An index fund, when used within an Individual Retirement Account (IRA) industry, refers to a type of mutual fund or exchange-traded fund (ETF) designed to follow and mirror the performance of a specific market index, such as the S&P 500 or the Dow Jones Industrial Average.
When used in IRAs, index funds offer several benefits:
- Diversification: By investing in an index fund, IRA account holders can gain exposure to a wide array of stocks or bonds, mirroring the diversity of the index. This helps to spread risk across many assets.
- Cost-Effectiveness: Index funds typically have lower expense ratios compared to actively managed funds because they are passively managed. The goal is not to outperform the market but to replicate its performance, which reduces management fees.

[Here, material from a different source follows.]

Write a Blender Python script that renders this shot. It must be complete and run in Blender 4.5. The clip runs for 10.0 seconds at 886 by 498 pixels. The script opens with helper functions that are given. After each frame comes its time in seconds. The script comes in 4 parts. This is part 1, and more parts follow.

- Simplicity: They provide a straightforward investment strategy for IRA account holders who may not wish to actively manage their investments or pick individual stocks.
- Tax Efficiency: In an IRA, the tax benefits are even more pronounced. Since IRAs offer tax advantages (either tax-deferred growth in traditional IRAs or tax-free growth in Roth IRAs), combining these benefits with the already tax-efficient nature of index funds (which tend to generate fewer capital gains distributions) can be a wise strategy.
- Long-Term Performance: Historically, index funds have often performed favorably over the long term compared to actively managed funds, making them a popular choice for retirement savings, which are typically long-term investments.
In summary, index funds in the IRA industry are seen as a low-cost, diversified, and effective way to participate in the market’s overall growth, suitable for a range of investors, especially those focusing on long-term retirement savings.